= James R. Barr =

Scottish engineer

James Robertson Barr A.M.I.E.E. (22 October 1884 – 5 December 1910) was a Scottish engineer and lecturer in Electrical Engineering at Heriot-Watt College, Edinburgh.

He was an apprentice to Bruce Peebles & Co. Ltd. and spent a year at the Leith Power Station. He then was designer to the Electric Construction Company and took some plant to West Africa for erection.

In October 1905 he was appointed assistant lecturer in Electrical Engineering at Heriot Watt College. He was elected associated member of the Institution of Electrical Engineers in 1906.

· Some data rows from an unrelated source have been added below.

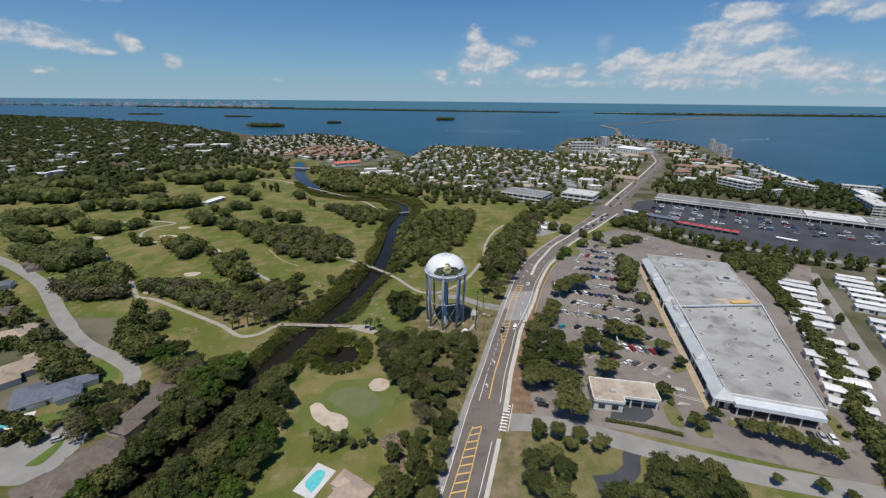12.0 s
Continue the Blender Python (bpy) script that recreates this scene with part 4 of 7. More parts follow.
def scatter(poly, spacing, seed, tries=4000):
    """Places inside an outline, no two nearer than the spacing."""
    rnd = random.Random(seed)
    x0, x1 = min(p[0] for p in poly), max(p[0] for p in poly)
    y0, y1 = min(p[1] for p in poly), max(p[1] for p in poly)
    got = []
    cand = [(rnd.uniform(x0, x1), rnd.uniform(y0, y1)) for _ in range(tries)]
    ok = inside(np.array([c[0] for c in cand]), np.array([c[1] for c in cand]), poly)
    for c, k in zip(cand, ok):
        if k and all((c[0] - g[0]) ** 2 + (c[1] - g[1]) ** 2 > spacing * spacing for g in got):
            got.append(c)
    return got


def wood(poly, spacing, seed, mix_, size=(3.5, 5.5), clearing=None):
    rnd = random.Random(seed)
    for x, y in scatter(poly, spacing, seed):
        if clearing and inside(np.array([x]), np.array([y]), clearing)[0]:
            continue
        plant(rnd.choices(list(mix_), list(mix_.values()))[0], x, y, rnd.uniform(*size))


# the grove south of the tower, the big tree beside it
wood([(-31, 39), (-21, 46), (-8, 39), (5, 42), (13, 42), (11, 32), (7, 20), (4, 10), (0, -2), (-5, -12), (-10, -10), (-11, 4), (-18, 10), (-25, 22)], 4.5, 1, {"oak": 5, "dark": 3, "grey": 1}, (3.2, 4.8), [(-6.5, 27), (-3, 33), (1, 33), (2, 28), (4, 25), (1, 21), (-3, 18), (-6, 20)])
for x, y in ((-1.6, 32.5), (0.8, 29.0), (6.5, 29.5), (3.2, 23.5), (-6.5, 27), (8.0, 33.5)):
    plant("palm", x, y)
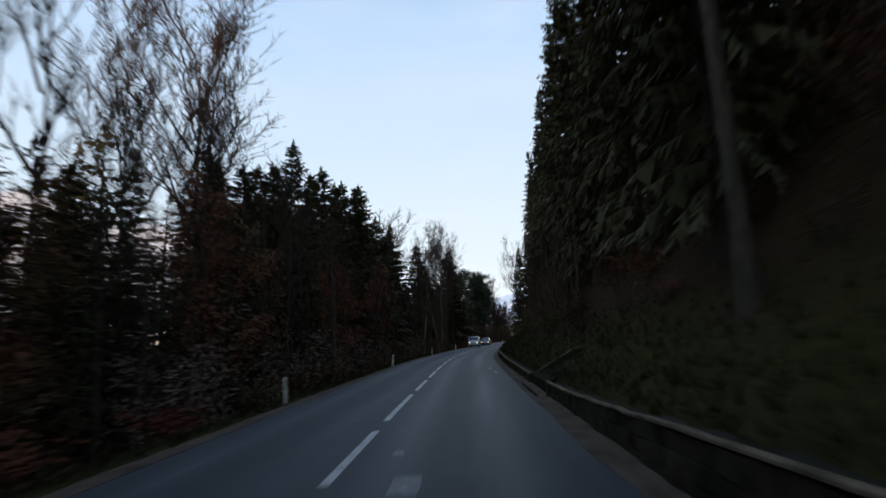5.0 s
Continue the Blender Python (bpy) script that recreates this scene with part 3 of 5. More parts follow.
def bare_crown(name, h, spread, seed, fork=0.35, limbs=11, twigs=6, fine=5, upright=0.6, weep=0.0, boughs=8):
    """Limbs, boughs and twigs of a leafless tree, all round rods; leaves only where leaf is given."""
    rng = random.Random(seed)
    s = Soup()

    def unit(v):
        m = math.sqrt(v[0] ** 2 + v[1] ** 2 + v[2] ** 2) or 1.0
        return (v[0] / m, v[1] / m, v[2] / m)

    def grow(p, d, ln, r, level):
        n = (5, 4, 3 if fine else 2, 2)[level]
        pts, cur, dr = [p], p, d
        for _ in range(n - 1):
            wig = 0.075 + 0.045 * level
            lift = (0.16 if level < 2 else 0.05) - weep * level * 0.22
            dr = unit((dr[0] + rng.uniform(-wig, wig), dr[1] + rng.uniform(-wig, wig), dr[2] + rng.uniform(-wig, wig) * 0.6 + lift))
            st = ln / (n - 1)
            cur = (cur[0] + dr[0] * st, cur[1] + dr[1] * st, cur[2] + dr[2] * st)
            pts.append(cur)
        s.limb(pts, [max(0.015, r * (1 - 0.80 * i / (n - 1))) for i in range(n)], 5 if level == 0 else 3)
        if level >= 3 or (level == 2 and not fine):
            return
        count = (boughs, twigs, fine)[level]
        for k in range(count):
            q = rng.uniform(0.25, 1.0) if k else 0.98
            i = min(n - 2, int(q * (n - 1)))
            f = q * (n - 1) - i
            a, b = pts[i], pts[i + 1]
            at_p = (a[0] + (b[0] - a[0]) * f, a[1] + (b[1] - a[1]) * f, a[2] + (b[2] - a[2]) * f)
            ax = unit((b[0] - a[0], b[1] - a[1], b[2] - a[2]))
            side = unit((rng.gauss(0, 1), rng.gauss(0, 1), rng.gauss(0.1, 0.7)))
            nd = unit((ax[0] * 0.9 + side[0] * 0.75, ax[1] * 0.9 + side[1] * 0.75, ax[2] * 0.9 + side[2] * 0.75 + 0.15 * upright))
            grow(at_p, nd, ln * rng.uniform(0.34, 0.58), max(0.017, r * 0.50 * (1 - 0.5 * q)), level + 1)

    for k in range(limbs):
        q = fork + (1 - fork) * (k + rng.random()) / limbs * 0.92
        a = k * 2.4 + rng.uniform(-0.5, 0.5)
        up = upright + 0.5 * q
        d = unit((math.cos(a), math.sin(a), up))
        grow((0.0, 0.0, q * h), d, spread * (1.25 - 0.75 * q) * rng.uniform(0.75, 1.2), 0.0060 * h * (1.2 - q), 0)
    return s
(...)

Despite his death by tuberculosis at the age of 26, his 1908 textbook Principles of Direct-Current Electrical Engineering was revised and reprinted until the 1950s. The companion volume The Design of Alternating Current Machinery was written but not yet revised for publication at the time of his death. Robert Archibald from Dundee Technical College revised and corrected the proofs for its publication in 1913.

He was awarded three medals for student achievement:
- Physics & Mathematics, 1900–1901 Session, Leith Technical College.
- Advanced Electricity & Magnetism, 1901–1902 Session, Heriot-Watt College.
- Mathematics Stage III, 1902–1903 Session, Heriot-Watt College.